I was complicit. By setting my Tinder age to 30, I was playing along with the patriarchy. I knew that a lot of men filter out any woman over that age. I’m just getting started and I’m sure I speak for lots of women in their thirties when I say I do not feel like day-old bread. Still, to play along is complicit.
Moreover, I want to take my very real shame at my age and turn it into something positive. My age is also my experience. By culling four years, I erased four years of writing, four years of dating, four years of growing and learning. I don’t mean to patronise younger readers, but I know things now, I can do things now, which I couldn’t have dreamed of when I was 21. In short, my twenties were about getting my shit together; my thirties – on balance – have been a million times more fun. I know myself now.
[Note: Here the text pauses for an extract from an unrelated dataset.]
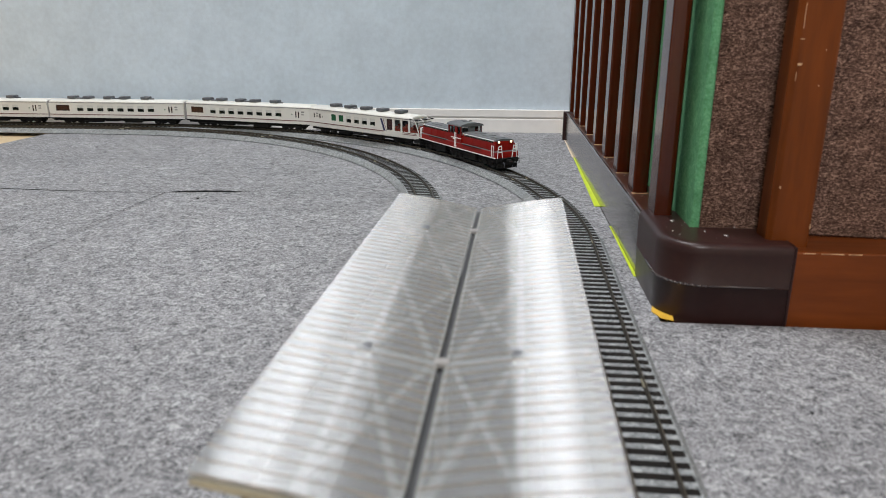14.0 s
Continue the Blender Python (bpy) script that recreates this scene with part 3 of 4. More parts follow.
def pane(parent, y, h, mat, name="window"):
    s = 1 if y > 0 else -1
    return part(name, boxes((h[0] - 0.0002, h[1] + 0.0002, min(y - s * 0.0006, y - s * 0.0010), max(y - s * 0.0006, y - s * 0.0010), h[2] - 0.0002, h[3] + 0.0002)), mat, parent)


def curved_roof(hw, zs, zt, n=14, power=2.4):
    """A low-pitched round roof profile from eave to eave, (y, z)."""
    pts = []
    for k in range(n + 1):
        a = math.pi * k / n
        c, s = math.cos(a), math.sin(a)
        pts.append((hw * (abs(c) ** (2 / power)) * (1 if c >= 0 else -1), zs + (zt - zs) * (abs(s) ** (2 / power))))
    return pts


def roof_part(parent, x0, x1, hw, zs, zt, mat, name="roof", taper=0.004):
    bm = bmesh.new()
    prof = curved_roof(hw, zs, zt)
    rows = []
    for x, f, g in ((x0, 0.90, 0.55), (x0 + taper * 0.4, 0.97, 0.88), (x0 + taper, 1, 1), (x1 - taper, 1, 1), (x1 - taper * 0.4, 0.97, 0.88), (x1, 0.90, 0.55)):
        rows.append([bm.verts.new((x, y * f, zs + (z - zs) * g)) for y, z in prof])
    for a, b in zip(rows, rows[1:]):
        for k in range(len(prof) - 1):
            bm.faces.new((a[k], a[k + 1], b[k + 1], b[k]))
        bm.faces.new((a[-1], a[0], b[0], b[-1]))
    bm.faces.new(rows[0])
    bm.faces.new(rows[-1])
    bmesh.ops.recalc_face_normals(bm, faces=bm.faces[:])
    ob = part(name, bm, mat, parent)
    for poly in ob.data.polygons:
        poly.use_smooth = abs(poly.normal.x) < 0.5
    return ob


def underfloor(parent, items, mat=None):
    for x0, x1, w, z0, z1 in items:
        part("underfloor_box", boxes((x0, x1, -w, -w + 0.009, z0, z1, 0.0005), (x0, x1, w - 0.009, w, z0, z1, 0.0005)), mat or BLACK, parent)


# -- diesel railcar in cream and red --
def railcar(cab_front, dark_box):
    """One railcar, cab at +x or -x; the other end has a plain gangway."""
    L, hw = 0.1272, 0.0180
    e = tagged(empty("diesel_railcar"), "cream and red model diesel railcar with a grey roof", "model railcar", group="railcar set")
    f = 1 if cab_front else -1
    zb, z1, z2, z3, zt = 0.0122, 0.0146, 0.0240, 0.0344, 0.0417
    w0, w1 = 0.0247, 0.0337
    # even windows from the leading end, then small vestibule lights and the cab door
    wins = []
    for k in range(11):
        x = 0.105 - k * 0.0170 if dark_box else 0.096 - k * 0.0166
        wins.append((x - 0.0052, x + 0.0052, w0, w1))
    ends = [(x - 0.0027, x + 0.0027, w0 + 0.0004, w1 - 0.0002) for x in ((-0.0800, -0.0950, -0.1090) if dark_box else (-0.0850, -0.1000, 0.1090))]
    for s in (-1, 1):
        y = s * hw
        band = part("window_band", side_panel(y, -L + 0.002, L - 0.002, z2, z3, wins + ends), BAND_RED, e, "red window band")
        for h in wins:
            pane(band, y, h, BLUE_GLASS)
            part("window_frame", boxes((h[0] - 0.0004, h[0] + 0.0001, y - 0.0003 if s > 0 else y - 0.0002, y + 0.0002 if s > 0 else y + 0.0003, w0, w1), (h[1] - 0.0001, h[1] + 0.0004, y - 0.0003 if s > 0 else y - 0.0002, y + 0.0002 if s > 0 else y + 0.0003, w0, w1)), GANGWAY, band)
        for h in ends:
            pane(band, y, h, BROWN_GLASS)
        part("lower_side", boxes((-L + 0.002, L - 0.002, min(y, y - s * 0.0009), max(y, y - s * 0.0009), z1, z2)), CREAM, e, "cream lower side")
        part("sill_line", boxes((-L + 0.002, L - 0.002, min(y, y - s * 0.0009), max(y, y - s * 0.0009), zb, z1)), BAND_RED, e, "red sill line")
        part("upper_side", boxes((-L + 0.002, L - 0.002, min(y, y - s * 0.0009), max(y, y - s * 0.0009), z3, zt)), CREAM, e, "cream upper side")
        for x in (0.1205, -0.1135):
            part("door_line", boxes((f * x - 0.0002, f * x + 0.0002, y - 0.0002, y + 0.0002, zb + 0.001, z3)), BLACK, e)
    part("interior", boxes((-L + 0.004, L - 0.004, -hw + 0.0035, hw - 0.0035, 0.013, 0.0245), (-L + 0.006, L - 0.006, -0.001, 0.001, 0.0245, 0.034)), PURPLE_SEAT, e, "interior with its violet lighting put into the colour")
    part("floor_pan", boxes((-L + 0.003, L - 0.003, -hw + 0.001, hw - 0.001, 0.0112, 0.0128)), BLACK, e)
    roof_part(e, -L + (0.0062 if f < 0 else 0.0025), L - (0.0062 if f > 0 else 0.0025), hw, zt - 0.0002, 0.0464, ROOF_GREY)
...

What possible reason is there for celebrating youth in women and experience in men, beyond satisfying male desire? We need to see women being valued beyond their youth and end the Logan’s Run of women in film, TV and fashion. This means is we need female writers, directors and photographers to create work for women over 30. Killing Eve is a great example of what happens when we get women to write for women.
I did lie to my boyfriend, though. It was not a “fib”; it was an outright lie and I am truly sorry. Lying about my age meant I was propagating the myth that younger is better. So, I’m done. I’m coming out. I’m Juno Dawson and I’m 37 years old.